Entrepreneurship can play a pivotal role in advancing women’s empowerment in Africa but more needs to be done to remove the myriad of hurdles they face in starting and growing a business.
This is one of the key findings of research into “Women’s Empowerment in Africa” by Relifwe Mokoena released in Dar es Salaam today (Thursday) during the Woman Advancing Africa forum. This study was commissioned by the Southern Africa Trust to examine the main drivers, obstacles and opportunities for women’s empowerment in Africa.

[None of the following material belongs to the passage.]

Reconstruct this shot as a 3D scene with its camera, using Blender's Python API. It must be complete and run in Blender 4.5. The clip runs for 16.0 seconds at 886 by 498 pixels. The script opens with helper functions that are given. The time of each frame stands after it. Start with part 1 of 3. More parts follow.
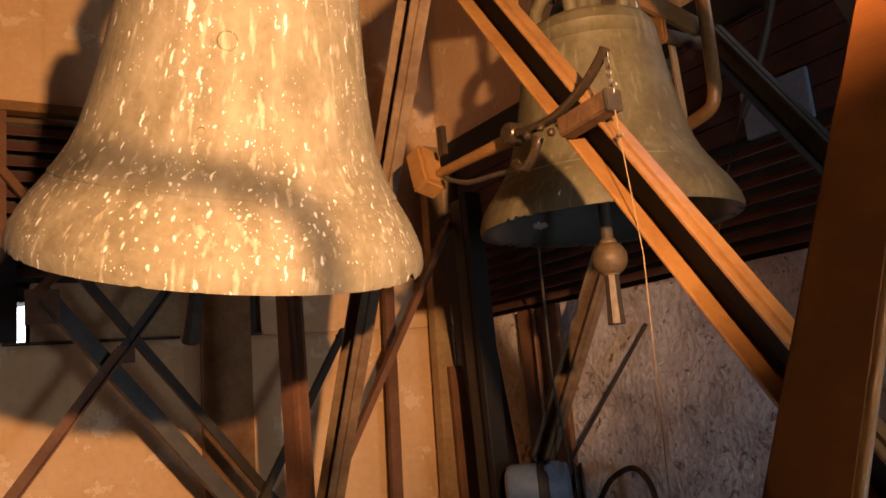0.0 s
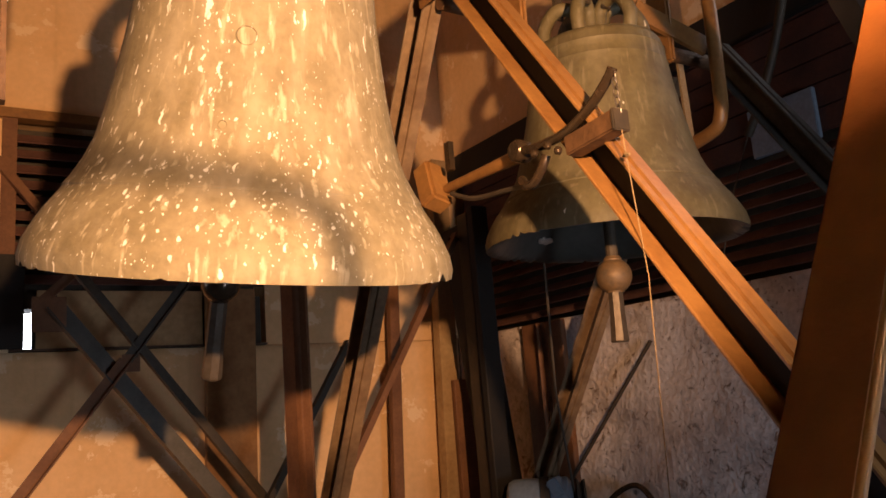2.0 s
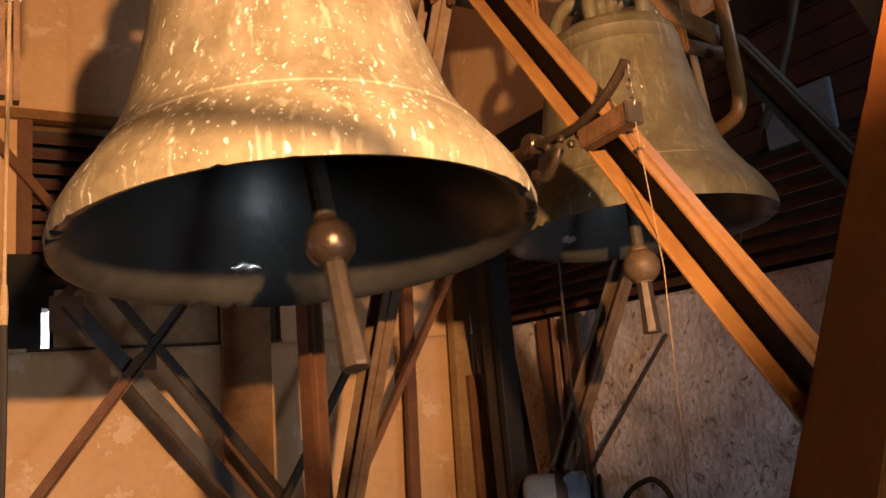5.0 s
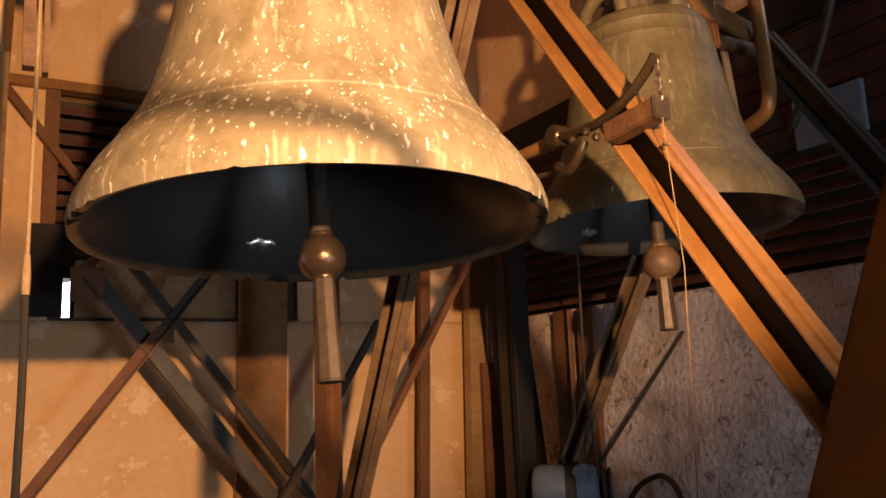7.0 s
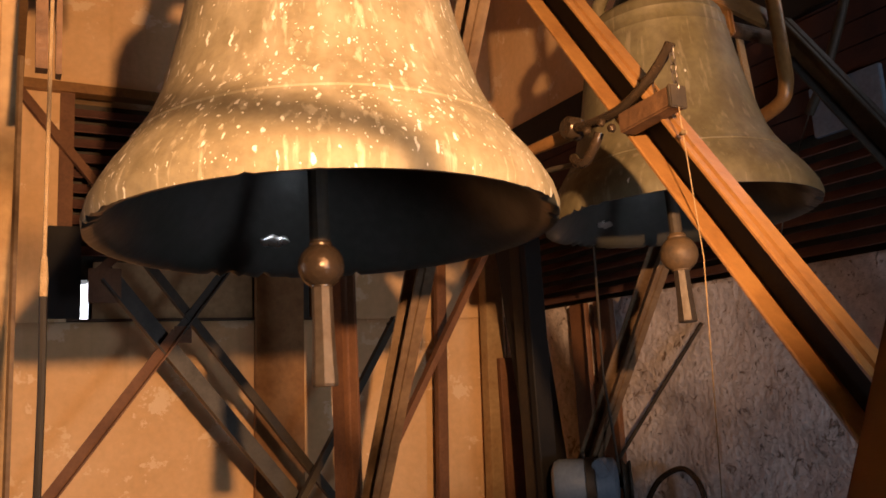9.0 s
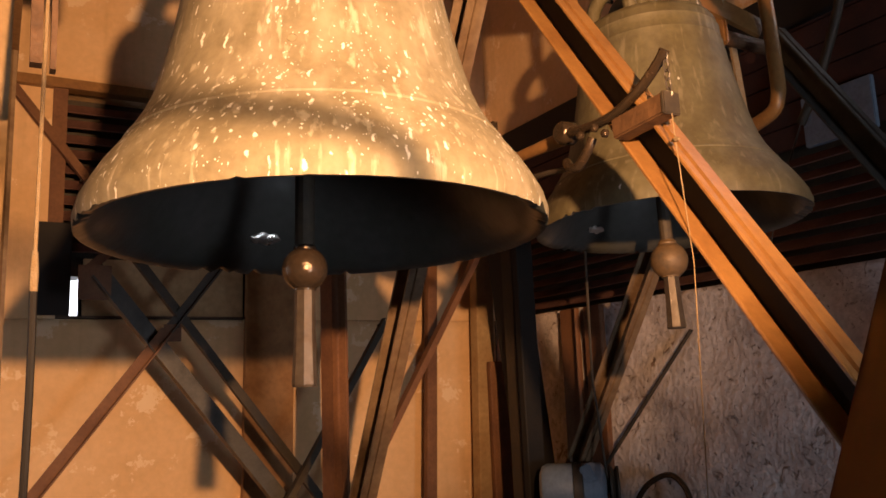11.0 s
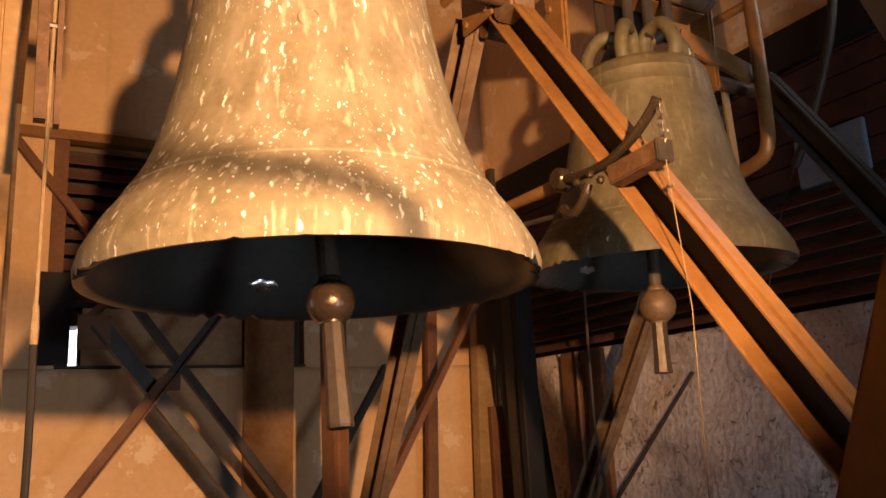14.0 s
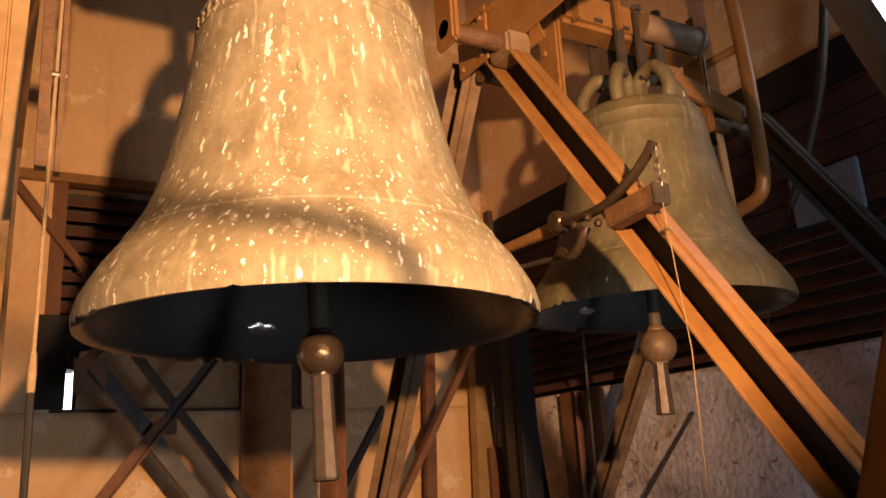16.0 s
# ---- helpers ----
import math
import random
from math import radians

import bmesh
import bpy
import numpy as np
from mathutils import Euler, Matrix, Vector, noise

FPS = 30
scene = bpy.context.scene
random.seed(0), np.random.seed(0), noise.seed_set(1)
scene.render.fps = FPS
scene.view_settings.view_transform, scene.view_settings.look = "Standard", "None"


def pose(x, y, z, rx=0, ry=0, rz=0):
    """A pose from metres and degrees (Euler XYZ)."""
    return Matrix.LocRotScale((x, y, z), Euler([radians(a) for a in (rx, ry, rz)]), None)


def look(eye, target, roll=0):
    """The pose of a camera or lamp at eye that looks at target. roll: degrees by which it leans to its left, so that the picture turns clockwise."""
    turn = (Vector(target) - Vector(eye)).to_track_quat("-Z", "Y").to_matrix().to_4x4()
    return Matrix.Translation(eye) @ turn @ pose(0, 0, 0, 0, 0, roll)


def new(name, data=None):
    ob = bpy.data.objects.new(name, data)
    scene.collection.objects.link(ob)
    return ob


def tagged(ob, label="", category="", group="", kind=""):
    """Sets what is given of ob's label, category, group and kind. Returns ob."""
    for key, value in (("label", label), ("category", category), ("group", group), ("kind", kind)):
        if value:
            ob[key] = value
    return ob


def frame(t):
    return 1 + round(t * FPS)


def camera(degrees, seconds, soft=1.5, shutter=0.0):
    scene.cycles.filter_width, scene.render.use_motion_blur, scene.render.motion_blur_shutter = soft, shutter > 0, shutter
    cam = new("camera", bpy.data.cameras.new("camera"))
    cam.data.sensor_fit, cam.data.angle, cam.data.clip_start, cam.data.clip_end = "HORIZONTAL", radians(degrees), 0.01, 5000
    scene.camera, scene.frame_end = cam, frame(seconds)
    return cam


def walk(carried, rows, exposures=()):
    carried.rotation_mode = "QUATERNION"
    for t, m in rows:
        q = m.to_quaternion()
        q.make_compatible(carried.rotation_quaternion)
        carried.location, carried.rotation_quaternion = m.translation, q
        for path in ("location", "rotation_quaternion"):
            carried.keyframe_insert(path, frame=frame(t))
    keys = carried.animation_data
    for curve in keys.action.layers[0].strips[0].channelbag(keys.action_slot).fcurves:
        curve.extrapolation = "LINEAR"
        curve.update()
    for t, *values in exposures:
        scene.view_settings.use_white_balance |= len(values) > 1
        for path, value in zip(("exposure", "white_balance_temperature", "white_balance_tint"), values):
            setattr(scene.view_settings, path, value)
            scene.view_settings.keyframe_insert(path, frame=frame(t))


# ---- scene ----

It specifically looked at the entrepreneurial activities of women in the Graca Machel Trust’s Women Creating Wealth (WCW) programme in Tanzania, Malawi and Zambia.

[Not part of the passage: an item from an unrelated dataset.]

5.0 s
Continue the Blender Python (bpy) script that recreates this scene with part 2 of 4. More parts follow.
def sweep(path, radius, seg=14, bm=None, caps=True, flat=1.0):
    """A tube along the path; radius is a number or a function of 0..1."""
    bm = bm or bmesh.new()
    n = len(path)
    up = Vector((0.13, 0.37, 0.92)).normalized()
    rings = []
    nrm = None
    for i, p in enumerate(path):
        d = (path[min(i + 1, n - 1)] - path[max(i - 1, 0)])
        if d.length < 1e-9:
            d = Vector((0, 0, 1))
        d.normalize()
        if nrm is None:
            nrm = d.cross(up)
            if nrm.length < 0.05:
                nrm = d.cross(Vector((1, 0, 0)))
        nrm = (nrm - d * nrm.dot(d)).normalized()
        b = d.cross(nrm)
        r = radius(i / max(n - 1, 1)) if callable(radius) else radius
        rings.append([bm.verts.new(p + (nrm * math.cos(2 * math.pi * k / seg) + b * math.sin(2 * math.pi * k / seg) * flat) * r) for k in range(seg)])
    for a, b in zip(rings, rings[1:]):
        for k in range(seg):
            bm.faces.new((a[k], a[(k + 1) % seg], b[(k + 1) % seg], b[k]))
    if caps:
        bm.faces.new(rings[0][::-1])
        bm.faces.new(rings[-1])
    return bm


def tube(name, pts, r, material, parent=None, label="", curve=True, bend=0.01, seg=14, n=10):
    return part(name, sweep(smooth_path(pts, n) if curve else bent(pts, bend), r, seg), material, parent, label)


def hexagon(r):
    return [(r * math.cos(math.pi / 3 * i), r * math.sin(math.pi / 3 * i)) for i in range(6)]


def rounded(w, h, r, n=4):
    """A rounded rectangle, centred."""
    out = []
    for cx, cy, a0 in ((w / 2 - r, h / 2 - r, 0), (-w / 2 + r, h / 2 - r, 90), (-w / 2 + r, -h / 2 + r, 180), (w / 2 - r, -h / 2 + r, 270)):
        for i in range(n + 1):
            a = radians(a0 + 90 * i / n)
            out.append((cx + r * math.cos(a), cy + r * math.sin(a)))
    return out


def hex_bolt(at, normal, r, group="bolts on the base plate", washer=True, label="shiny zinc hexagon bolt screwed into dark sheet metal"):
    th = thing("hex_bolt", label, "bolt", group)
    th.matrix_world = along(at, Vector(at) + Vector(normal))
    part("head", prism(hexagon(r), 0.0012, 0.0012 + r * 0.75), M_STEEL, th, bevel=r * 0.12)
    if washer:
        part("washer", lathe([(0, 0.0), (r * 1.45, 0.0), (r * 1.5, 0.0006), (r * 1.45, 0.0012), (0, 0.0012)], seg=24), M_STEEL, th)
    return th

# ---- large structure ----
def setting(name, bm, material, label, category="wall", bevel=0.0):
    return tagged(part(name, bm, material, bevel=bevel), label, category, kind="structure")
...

The research was presented by The Trust’s Project Manager for Private Public Partnerships Ulrich Klins who noted that while necessity was a main driver for African women to start businesses, the study also found that the motives were more nuanced.
“A desire for independence, the ability to work in an area they were interested in and the influence of role models also proved to be key motivators for the women interviewed,” said Klins.

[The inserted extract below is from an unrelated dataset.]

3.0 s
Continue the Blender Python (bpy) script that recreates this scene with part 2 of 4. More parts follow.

While structural barriers posed a significant obstacle to business growth, the research also showed the internal and relational challenges respondents had to overcome on their path to empowerment . These challenges included overcoming self-doubt that stemmed either from their own initial lack of confidence or from the misgivings of others.
“Once they were self-assured, the entrepreneurs were better able to connect with others and begin to influence the prevailing business environment of their countries,” said Klins.
The research showed that family, parents and husbands could provide critical moral, financial and technical support to female entrepreneurs and well as inhibit such success.
Overcoming structural hurdles required a fundamental change in not only the business environment but also around women’s capabilities and own their perception of their capacity. The research suggested that there was untapped potential in the support and encouragement that respondents received from relatives.
The study pointed to the need for collective action to promote change.
“The road to women’s empowerment is complex and may differ for every context. What the research shows is that investing in a woman’s skill and education is important but is most effective when the woman already has a fundamental sense of her own worth and is operating in an environment where she can navigate the structural and relational barriers she will inevitably encounter,” said .Klins.